I'll check on this thread later and tell you would I would need from running in a Live image...

(Bill Gates lives near here... My little brother used to work for him... No comment...)

stuart16
March 6th, 2015, 07:45 PM
Hi, and thanks for responding. I'm using LinuxLive USB Creator to place a bootable *.iso for Ubuntu 14.04 onto a Sandisk Extreme 32Gb USB 3.0 flash drive. As part of that process, it's formatting the stick as FAT32 which, I presume, is the correct thing to do. Then I'm plugging that into a USB 3.0 port on the new build, accessing bios and selecting the Sandisk flash drive as 1st boot device. So far so good. Installation begins and appears to go through the entire process with no indication of error. At the end, the on screen message says that installation is complete and tells me to remove the installation media and then reboot. I take out the Sandisk and press reset. Then, on restart, the boot messages begin to appear but stop at that point I mentioned before. As far as I can tell, the installation process appears to run as it should until I get to the reboot and these boot messages.

I'm assuming that by 'live image' you mean the try without installing option. Yes, I've had a go at that one too but that will not work either. I'm at a loss to know whether there is something wrong with my build, or a faulty flash drive device, or some corruption in the OS software. Perhaps I should also say that the attempted installation is to a totally blank SSD with no Windows on it at all.

Hardware wise, I'm using ~

CPU: Intel i5-4460
motherboard: Gigabyte Z97X - Gaming 5
ram: Kingston HyperX fury ( 2 x 4Gb) so 8Gb of ram altogether
graphics card: EVGA Geoforce GTX750ti SC

Any useful suggestions for a fix are welcome because if I can't sort this out soon I'll be forced to abandon Linux and install Windows 7 instead.

Cheers! Stuart.

MAFoElffen
March 7th, 2015, 03:06 AM
Did it install or just on reboot that you got this? I'm thinking if it installed normally without know the below, you were lucky... High-end nVidia graphics cards need a few specifics to help get through the hurdles...

On a LiveUSB, you get a Grub type menu at the first part of the boot process.

If, at that menu, you press <E> to get into an edit mode, then press the <down arrow> until you get the start of the kernel boot line. That line starts with the word "linux". Do the install

Go the end of that line and appnd it with "nomodeset". Press <X> and boot. Install.

After the install, you have to repeat the above again... just until you get the nVidia drivers installed.

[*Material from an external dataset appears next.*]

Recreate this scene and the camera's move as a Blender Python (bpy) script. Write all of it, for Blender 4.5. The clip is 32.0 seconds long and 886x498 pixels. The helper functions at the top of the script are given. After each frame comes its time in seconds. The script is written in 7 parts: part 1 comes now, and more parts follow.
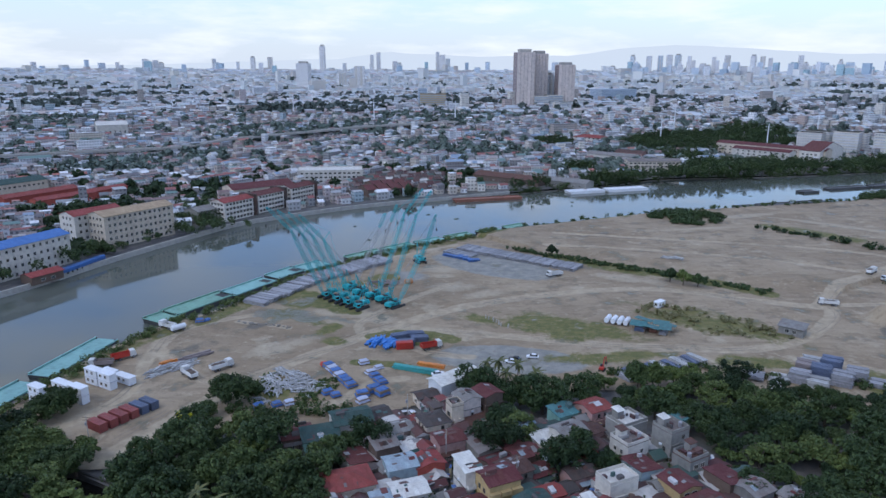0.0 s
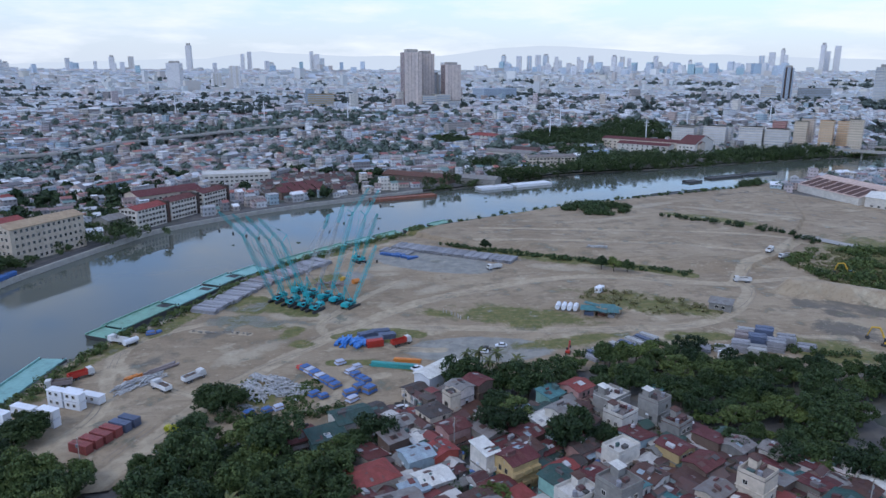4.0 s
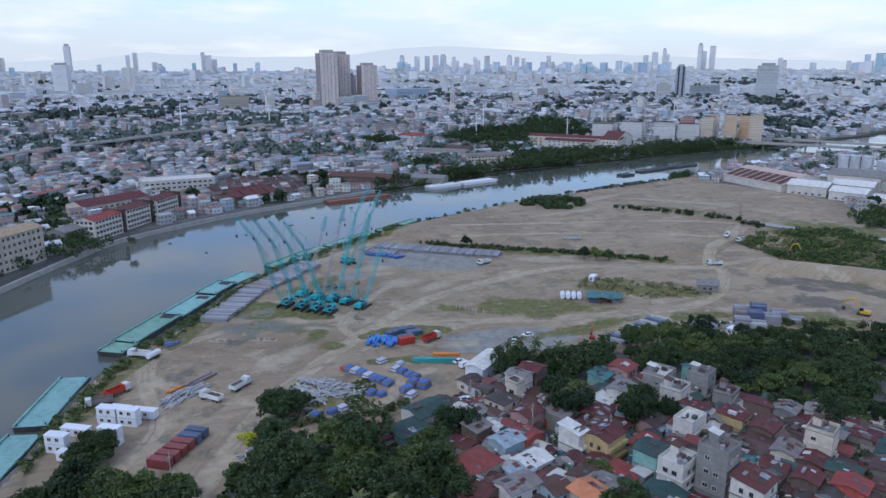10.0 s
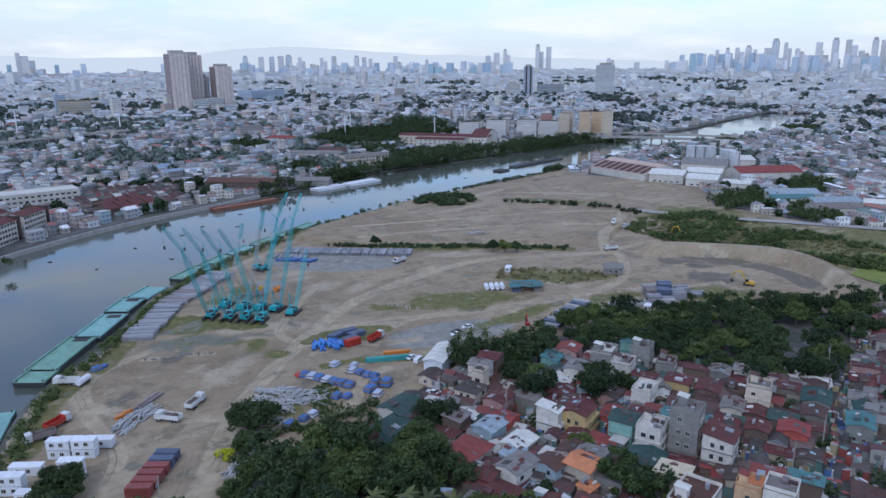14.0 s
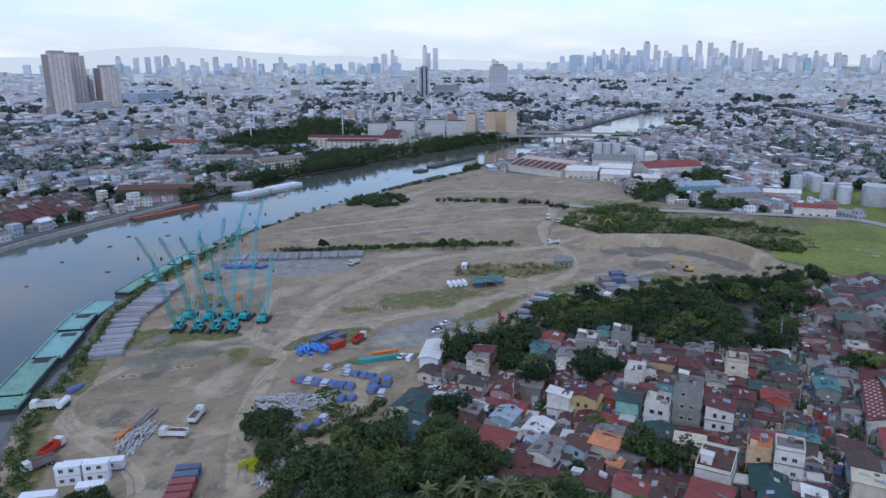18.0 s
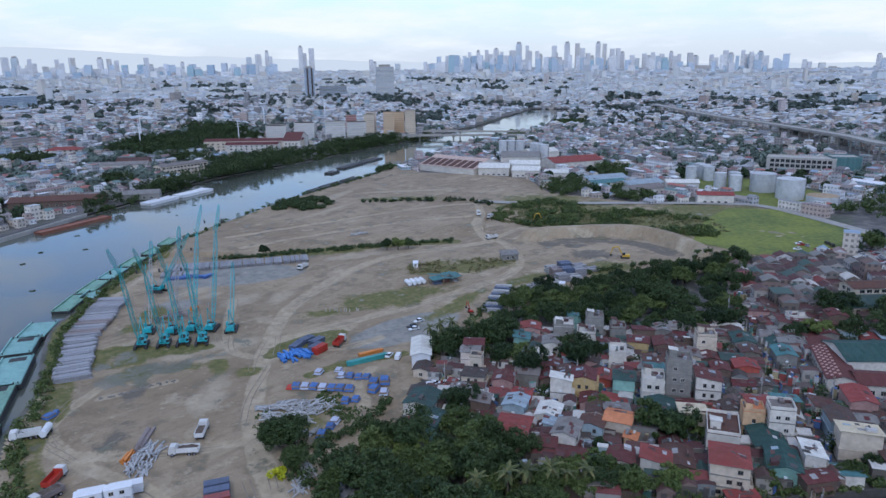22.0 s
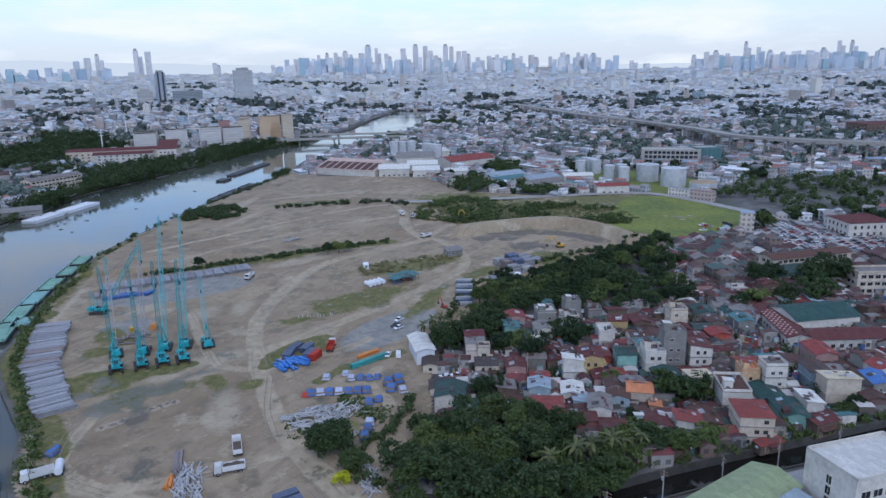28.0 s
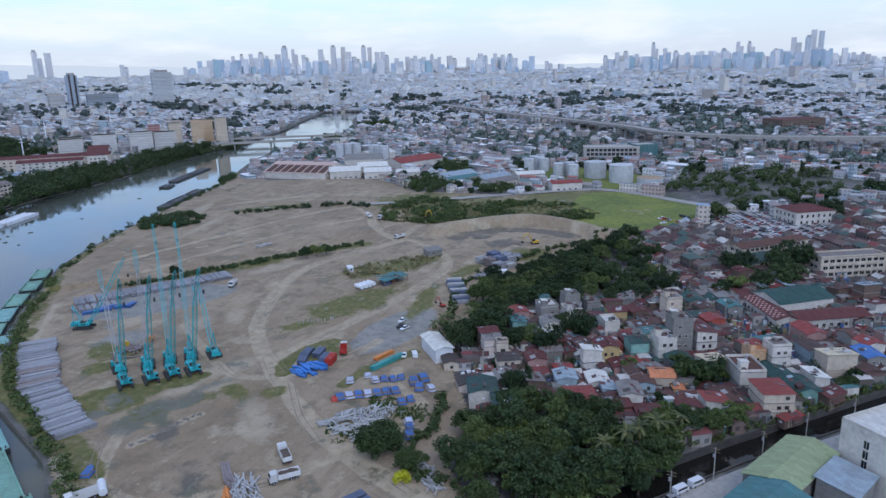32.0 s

After it boots, go to: System Setting > Alternative Drivers... then install the recommended driver for your nVidia card.

Tell me how it goes.

oldfred
March 7th, 2015, 05:31 AM
Two know issues.
Gigabyte boards seem to need IOMMU setting in UEFI.
And nVidia 750 series is new and needs the very newest kernel, support software & nVidia drive from a ppa.

Gigabyte GA-X79-UD3 with I7-3820
Needed F6 (BIOS boot) to set ACPI=Off and nomodeset, add to grub if UEFI boot.
Gigabyte UEFI boot issues - The partition size of the created USB Installer device needs to be under that of 4GB.
Others found UEFI/BIOS update solved issue of 4GB FAT limit.
turns out the IOMMU needs to be enabled in the BIOS. This problems seems to be exclusive to Gigabyte boards.
Gigabyte Z97-HD3 Intel Z97 Motherboard
http://www.phoronix.com/scan.php?page=article&item=gigabyte_z97_hd3&num=1
GIGABYTE GA-970A-DS3 motherboard not working with 64 bit kernel - IOMMU
http://ubuntuforums.org/showthread.php?t=2111223&page=5


Maxwell 750 - kernel 3.15 required
http://ubuntuforums.org/showthread.php?t=2214805
http://ubuntuforums.org/showthread.php?t=2265505
Usually better to use PPA.
http://ubuntuforums.org/showthread.php?t=2252908
http://ubuntuforums.org/showthread.php?t=2257506
http://ubuntuforums.org/showthread.php?t=2261714
http://www.phoronix.com/scan.php?page=article&item=evga_geforce_gtx750&num=1
http://www.phoronix.com/scan.php?page=article&item=nvidia_maxwell_750linux&num=1
open-source driver support for Maxwell, there's none right now, at least not mainline. Feb 2014

stuart16
March 8th, 2015, 04:44 AM
Thanks for trying to help chaps but I can't be bothered with this anymore. I don't understand much of this computer speak and to be perfectly honest I have no interest in learning, what to me is, another foreign language. I'm one of those people that expects to install something and then it just works. I didn't expect to have to do major tweaking to get it to work properly and I just don't have the patience for this. There seem to be an awful lot of people on here asking for help because they can't get this thing to run properly, which suggests to me that it's more problematic than it's worth so I've now loaded and installed windows 7 and it works straight out of the box. Thanks again for trying to help but plan to switch to Linux now abandoned.